Practitioner permeability and the resolution of practice uncertainties : a grounded theoretical perspective of supervision for allied health professionals

Harding, Deborah (2019) Practitioner permeability and the resolution of practice uncertainties : a grounded theoretical perspective of supervision for allied health professionals. (PhD thesis), St George's, University of London, .

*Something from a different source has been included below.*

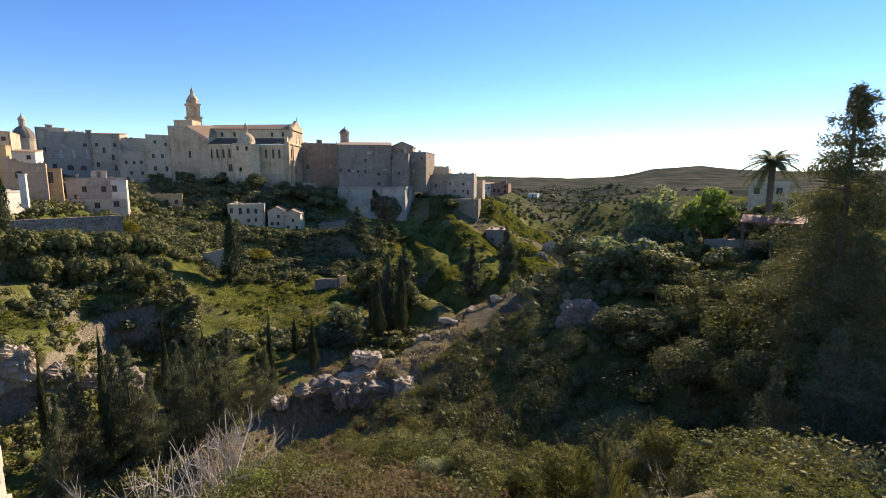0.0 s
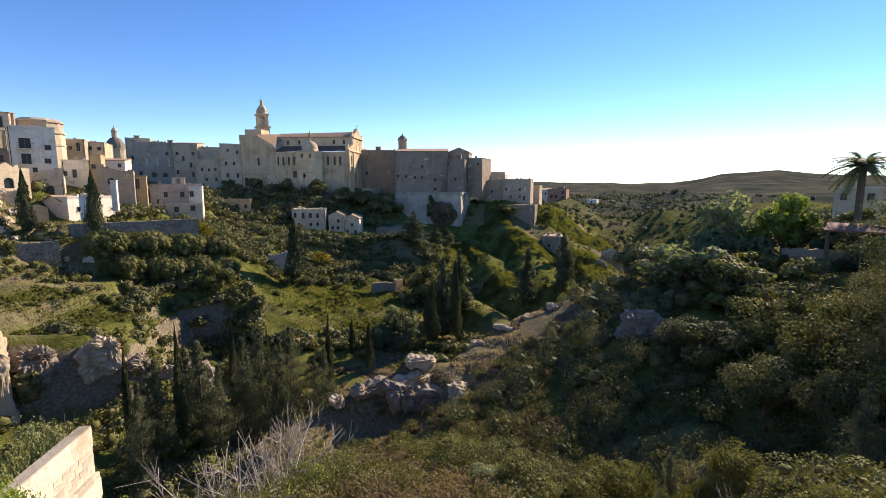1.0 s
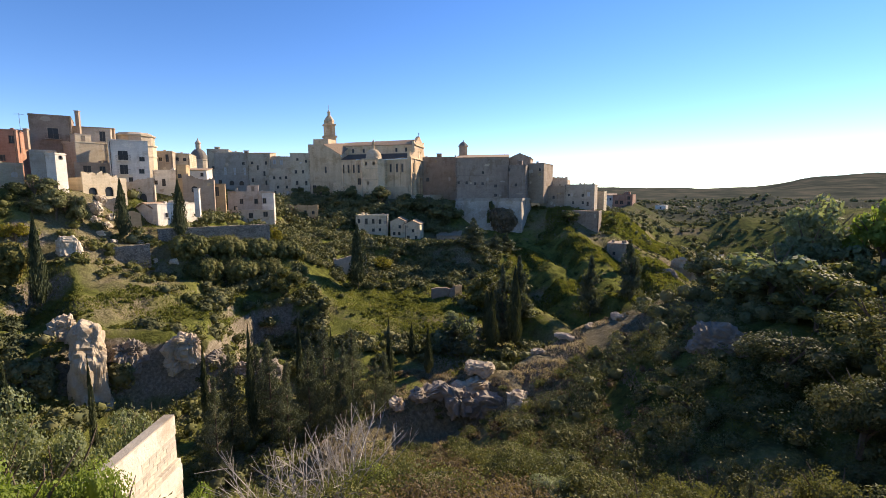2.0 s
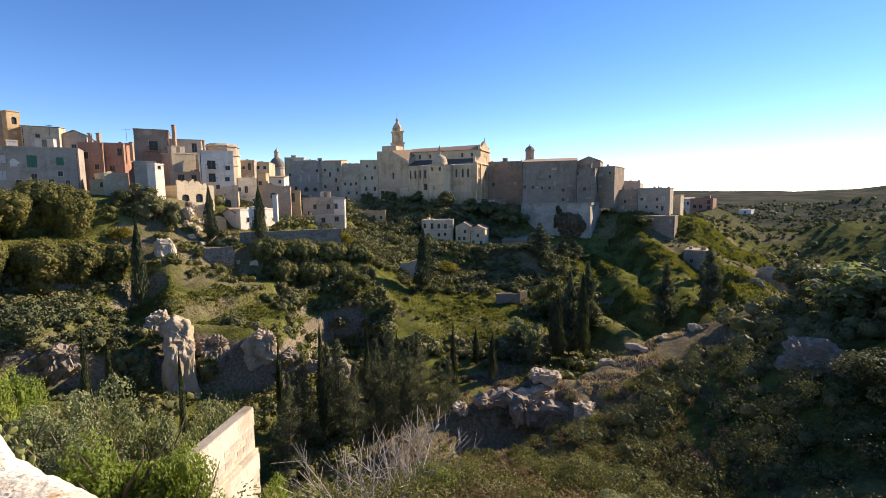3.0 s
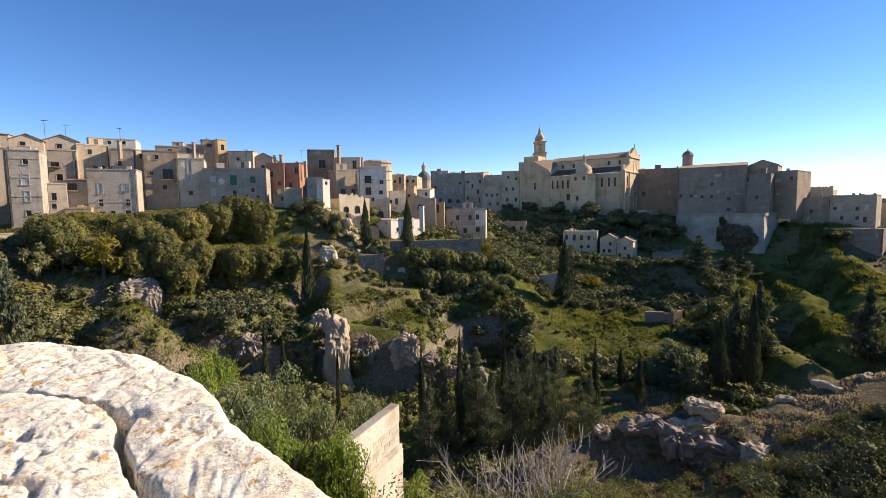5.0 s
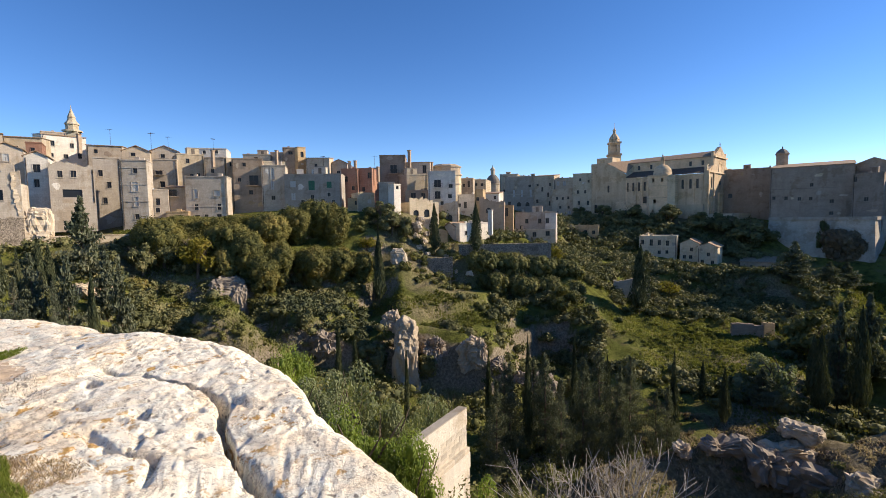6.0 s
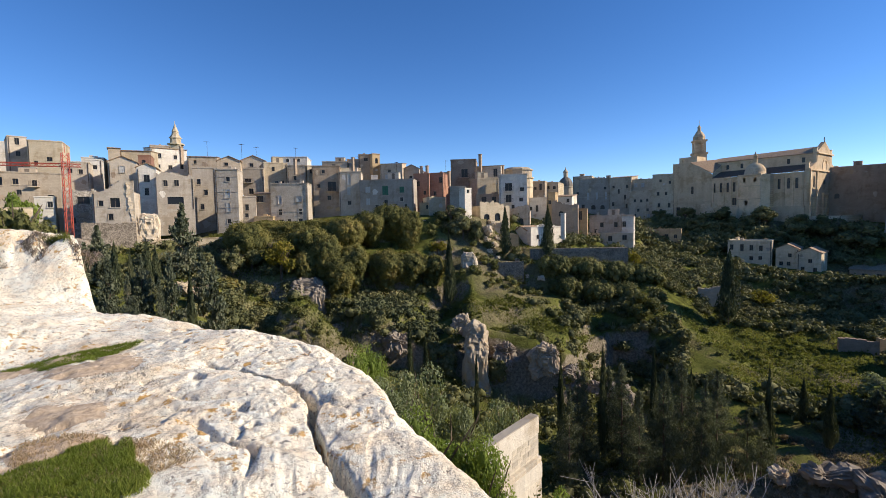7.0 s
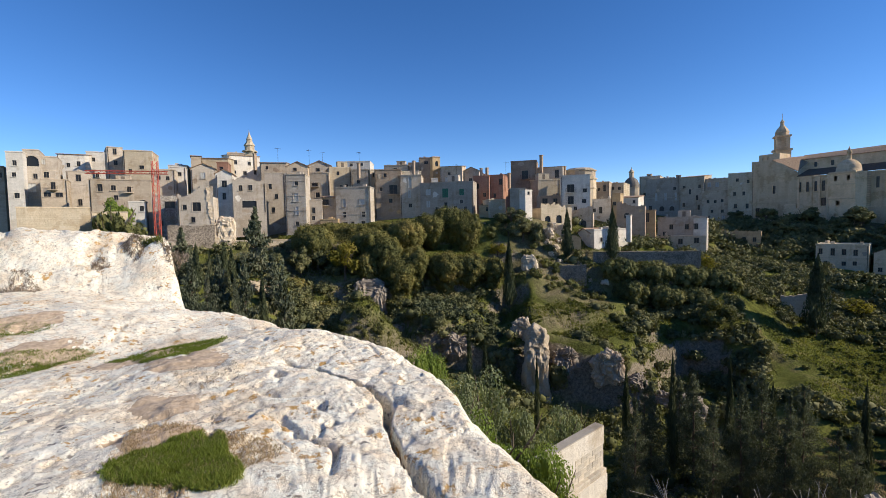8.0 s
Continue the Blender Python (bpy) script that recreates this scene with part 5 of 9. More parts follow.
    def level(name, half, z0, z1, openings=()):
        base = new(name)
        base.parent = t
        bm = bmesh.new()
        for k in range(4):
            side = bmesh.new()
            pierced_front(side, -half, half, z0, z1, list(openings), depth=0.5, y=-half)
            bmesh.ops.rotate(side, verts=side.verts, cent=(0, 0, 0), matrix=Matrix.Rotation(k * math.pi / 2, 3, "Z"))
            tmp = bpy.data.meshes.new("tmp")
            side.to_mesh(tmp)
            side.free()
            bm.from_mesh(tmp)
            bpy.data.meshes.remove(tmp)
        add_box(bm, -half + 0.55, half - 0.55, -half + 0.55, half - 0.55, z0, z1)
        me = bpy.data.meshes.new(name)
        bm.to_mesh(me)
        bm.free()
        me.materials.append(st)
        base_ob = new(name, me)
        base_ob.parent = t
        bpy.data.objects.remove(base)

    level("shaft", h, 8, 21.0, [(-0.45, 0.45, 18.2, 20.2)])
    level("belfry", 1.75, 21.6, 25.3, [(-0.55, 0.55, 22.3, 24.6)])
    for name, half, z0, z1 in (("cornice", 2.3, 21.0, 21.6), ("cornice", 2.1, 25.3, 25.8)):
        bm = bmesh.new()
        add_box(bm, -half, half, -half, half, z0, z1)
        part(name, bm, st, t)
    bm = bmesh.new()
    lathe(bm, 0, 0, [(1.85, 25.8), (1.85, 26.6), (1.95, 26.7), (1.65, 27.5), (1.1, 28.3), (0.7, 28.8), (0.55, 29.0), (0.5, 29.9), (0.65, 30.0), (0.2, 30.7), (0.06, 31.0), (0.05, 32.6)], 8, math.pi / 8)
    part("cap", bm, st, t)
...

This thesis provides a constructivist grounded theoretical perspective of supervision for three of the larger UK-registered allied health professions (AHPs): occupational therapy, physiotherapy and speech and language therapy. The third largest workforce in the UK NHS, AHPs are regulated by The Health and Care Professions’ Council whose Standards of Proficiency for Practice encourage supervision. There is a lack of agreement about supervision across health and social care professions’ literature and limited focus on AHP supervision. Nineteen therapists were interviewed. They spoke about career-long practice uncertainties. Some uncertainties arise because of practice demands and others, conceptualised as ‘platform for practice’ uncertainties, relate to therapists’ knowledge, skills, experiences and preferences. Socio-professional uncertainties may arise when a therapist compares herself with others. Uncertainties prompt therapists to share concerns, explore alternatives and adjust practice; activities regarded as practitioner recalibration. A therapist’s readiness for recalibration hinges on a constellation of behaviours and characteristics conceptualised as practitioner permeability; awareness, awareness-sharing, feedback-seeking, critical awareness, openness to alternatives and willingness to change. Supervision may be a place for recalibration, offering sanctuary for awareness-sharing and meta-practice opportunities to support learning and practice adjustments. From Dewey (1910) to Webster-Wright (2010), there is established interest in the relationship between uncertainty and learning. Through integration with this literature, practitioner uncertainties are conceptualised as opportunities for professional learning. In common with other 21st century researchers, including Dall’Alba (2009), a phenomenological being-in-the-world perspective is also considered, recognising that epistemological practice uncertainties of knowing-that and knowing-how are interwoven with ontological knowing-how-to-be. It follows that a practitioner values supervision which supports the resolution of both epistemological and ontological dimensions of her uncertainties. Having heard that therapists tend to develop supervision skills vicariously, there is scope for a stronger focus on the development of practitioner permeability and on recognising practice uncertainties as an opportunity for professional learning.